Unlike some, more superficial Marxist writers, Morrow has not been content with a repetition of abstract phrases and slogans. The skeleton of revolutionary doctrine takes on flesh and blood in his book: the strategy and tactics of the proletarian revolution are not catchwords, superimposed on a neutral material, but part and parcel of the story itself, inescapable lessons growing out of the concrete experiences of the Spanish masses.
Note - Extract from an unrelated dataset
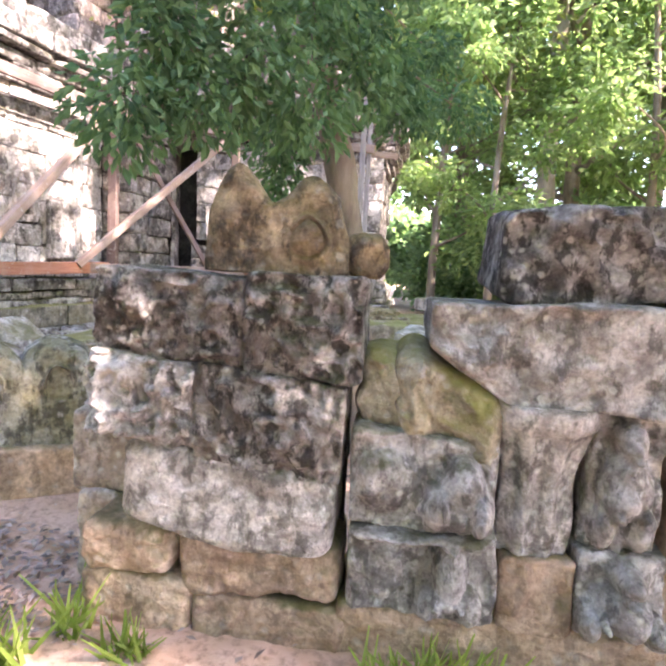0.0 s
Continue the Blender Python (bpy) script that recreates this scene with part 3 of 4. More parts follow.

In this sense Morrow’s book is not “objective”, for the author does not stop with mere portrayal and fact-recording. Morrow has a point of view: he is biased in his solidarity with the revolution and his hatred of capitalism, fascist and “democratic” alike; he is a partisan of the struggle of the workers and peasants for power, and his concern is with the program and strategy necessary for the conquest of that power. But the author’s “partial” convictions are not offered as a substitute for sober appraisal or scientific analysis. Careful documentation makes this a valuable source-book for every student of the Spanish events and of the proletarian struggle in general.
Out of the panorama of facts and the concrete analysis a grim picture emerges. It is a picture of the treachery and vacillation, the cringing before the stern might of the “democratic” nations, the hatred of the masses and their desire for liberation which permeate the leading circles of the People’s Front and the Loyalist government. It is a picture, above all, of the straightforward alternative which history has posed – either fascism or socialism – and the ruthless way in which all those who seek to pursue a middle course are ground to bits by forces greater than they.
If the last twenty years of social strife have not presented us with proof a-plenty that when worker is pitted against boss, class against class, all attempts to mediate, to establish collaboration, to bridge the gap by combing the enemy camp for “allies”, can lead only to catastrophe, Morrow’s detailed history of the Spanish People’s Front drives that point home with irrefutable logic. And the method which he has chosen is a happy one: the chronological presentation is interrupted from time to time with backward flashes and analytic remarks so that the implications of each development are fully drawn out.
The manifest absurdity of a “government of victory” which suppresses every move towards social reform in the interests of military efficiency is made strikingly apparent by Morrow’s presentation, which shows how insolubly military strategy is welded to politics. To the land-hungry Spanish peasants, to the lean workers and the colonial slaves, anti-fascism means nothing if it does not mean dividing the estates, seizing the factories, granting independence to the subject peoples – in short, if it does not mean government by the workers and peasants (for who else will grant them these things?) and not by their exploiters, even though they wear a halo of “democracy” conferred on them by anarchist, Stalinist and socialist misleaders. The military history of the civil war is here, in every pertinent detail, and it does not make a pretty story. The sections of the bourgeoisie dominating the People’s Front are exposed for what they are, and the treachery which resulted in the ignominious defeats of Bilbao, Santander, Oviedo, and the collapse of the Biscayan, Aragon and Asturian fronts in general, is placed where it belongs, at their door and at the door of the labor “leaders” who shielded them at every turn. At every stage, the magnificent Spanish working class has been sacrificed on the altar of a democratic capitalism which is itself resorting more and more to the totalitarian methods of fascism, all for the greater glory and profit of the Spanish, French and British capitalists. That is the bitter story of the Spanish war, and no writer until now has dared to tell it in such merciless detail.